Le deuxième mécanisme doit jouer un rôle de motivation poussant les élus à obtenir de meilleurs résultats. «Je prends l’exemple des services. Si un chef de district parvient à améliorer la prestation de services dans les régions qu’il représente, il va pouvoir drainer plus d’investissements. L’objectif étant d’atteindre l’efficacité économique. L’objectif ultime est donc de réduire  les écarts entre les régions», a-t-il précisé. En d’autres termes, le nouveau découpage favorisera  une «convergence» entre les régions, affirme l’économiste.

Il a ajouté que ce nouveau modèle de décentralisation va permettre aux régions de prendre leur destin en main, et de transférer la prise de décision de l’administration centrale vers les dirigeants élus  qui sont redevables envers les citoyens.

C’est grâce à cette passation de compétences que les élus peuvent répondre aux aspirations et besoins des habitants. «Si on prend l’exemple de la construction d’une école dans un village éloigné. Une telle décision doit être prise au niveau du ministère de l’Education. Imaginez le temps que va prendre l’exécution d’un  tel projet. Alors qu’avec le nouveau modèle des districts, les citoyens peuvent soumettre leurs demandes aux élus qui les prennent en charge et s’engagent à leur réalisation», a-t-il encore expliqué.

Autonomie financière ?

Boulila a ajouté, dans ce même contexte, que si l’exécution des projets de voisinage sera décentralisée, conformément au nouveau découpage territorial, les programmes stratégiques relèvent toujours de la compétence de l’administration centrale. Et c’est là que la question des financements des districts se pose et demeure encore floue. Seront-ils totalement autonomes financièrement ? Leurs besoins en financement seront-ils intégrés dans le budget de l’Etat ?

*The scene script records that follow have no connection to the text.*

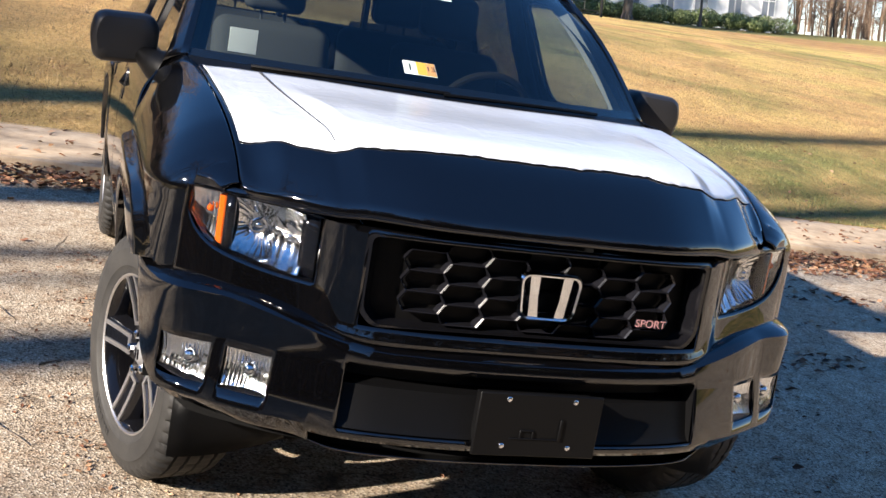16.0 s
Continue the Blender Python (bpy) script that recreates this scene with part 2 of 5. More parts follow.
t.links.new(ramp(t, geo.outputs["Random Per Island"], [(0.0, (0.06, 0.085, 0.03)), (0.6, (0.19, 0.24, 0.085)), (1.0, (0.38, 0.42, 0.18))]), b.inputs["Base Color"])
# Near-black foliage for added masses; backlit darkness is put into its colour.
dark_mass_m = mat("darkened_foliage", (0.03, 0.045, 0.02), 0.8, spec=0.2)
t, b = nodes(dark_mass_m)
geo = t.nodes.new("ShaderNodeNewGeometry")
t.links.new(ramp(t, geo.outputs["Random Per Island"], [(0.0, (0.008, 0.012, 0.006)), (0.6, (0.022, 0.032, 0.014)), (1.0, (0.05, 0.065, 0.028))]), b.inputs["Base Color"])
siding = mat("white_siding", (0.78, 0.77, 0.74), 0.7)
t, b = nodes(siding)
wave = add(t, "ShaderNodeTexWave", Scale=2.4, Distortion=0.0)
wave.bands_direction, wave.wave_profile = "Z", "SAW"
t.links.new(place(t), wave.inputs["Vector"])
bump(t, b, wave.outputs["Color"], 0.5, 0.02)
t.links.new(ramp(t, noise_tex(t, 0.8, 6.0), [(0.3, (0.72, 0.71, 0.68)), (0.7, (0.82, 0.81, 0.79))]), b.inputs["Base Color"])
shingle = mat("roof_shingle", (0.22, 0.18, 0.15), 0.9)
t, b = nodes(shingle)
t.links.new(ramp(t, noise_tex(t, 5.0, 6.0), [(0.3, (0.16, 0.13, 0.105)), (0.7, (0.3, 0.25, 0.2))]), b.inputs["Base Color"])
# Pale pane colour stands in for the sky mirrored in the windows.
pane_m = mat("house_pane", (0.20, 0.22, 0.25), 0.08)
door_m = mat("red_door", (0.42, 0.03, 0.03), 0.4)
iron_fence = mat("black_iron", (0.012, 0.012, 0.012), 0.5)


# ---- mesh helpers ----
def part(name, bm, material, parent=None, label="", sharp=35, thick=0.0, bevel=0.0):
    me = bpy.data.meshes.new(name)
    bmesh.ops.recalc_face_normals(bm, faces=bm.faces[:])
    for f in bm.faces:
        f.smooth = True
    bm.to_mesh(me)
    bm.free()
    me.set_sharp_from_angle(angle=radians(sharp))
    me.materials.append(material)
    ob = new(name, me)
    ob.parent = parent
    if label:
        ob["label"] = label
    if thick:
        s = ob.modifiers.new("thickness", "SOLIDIFY")
        s.thickness, s.offset = thick, 0.0
    if bevel:
        s = ob.modifiers.new("edges", "BEVEL")
        s.width, s.segments, s.limit_method = bevel, 2, "ANGLE"
    return ob


def empty(name, m=None, parent=None):
    ob = new(name)
    ob.parent = parent
    if m is not None:
        ob.matrix_basis = m
    return ob


def lofted(bm, rows, closed=False, skip=None):
    """Faces between rows of points; skip(i, j) leaves a hole."""
    vs = [[bm.verts.new(p) for p in row] for row in rows]
    for i in range(len(rows) - 1):
        n = len(rows[i])
        for j in range(n if closed else n - 1):
            if skip and skip(i, j):
                continue
            k = (j + 1) % n
            bm.faces.new((vs[i][j], vs[i][k], vs[i + 1][k], vs[i + 1][j]))
    return vs


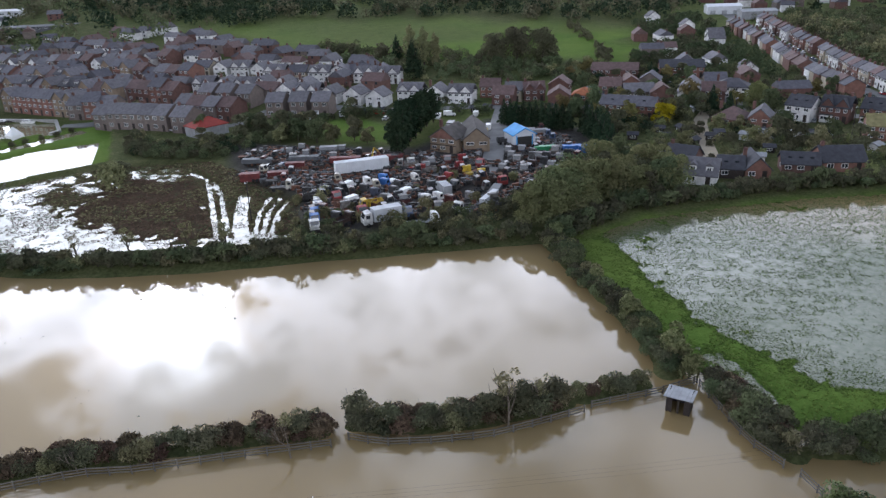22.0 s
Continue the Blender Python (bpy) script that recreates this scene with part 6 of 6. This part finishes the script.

A ces questions, le professeur répond qu’une certaine adaptation au nouveau modèle doit, donc, avoir lieu. Pour ce faire, il faut, selon ses dires, revoir la loi de Finances et le principe d’universalité budgétaire. Mais selon l’économiste, les districts peuvent, aussi, avoir recours à plusieurs sources de revenus et de financement, telles que les taxes foncières, les recettes fiscales municipales, outre la possibilité de mobilisation directe auprès des bailleurs de fonds.

«Il faut qu’il y ait une complémentarité entre le ministère et les districts. Chaque district doit présenter son programme qui doit être viable et adapté aux spécificités des régions  pour qu’il soit éligible à un financement de la part de l’Etat. Mais le chef de district peut mobiliser des financements auprès des bailleurs de fonds. L’Etat doit disposer d’une stratégie globale et doit orchestrer tous ces programmes et projets», a-t-il indiqué. Il a ajouté qu’avec le système de péréquation, un district disposant de   ressources financières supplémentaires peut  les partager avec  un autre qui est en manque de financement. Par ailleurs, Boulila n’a pas caché son souhait de voir les districts accorder la priorité aux problèmes fonciers qui constituent un obstacle majeur au développement économique du pays.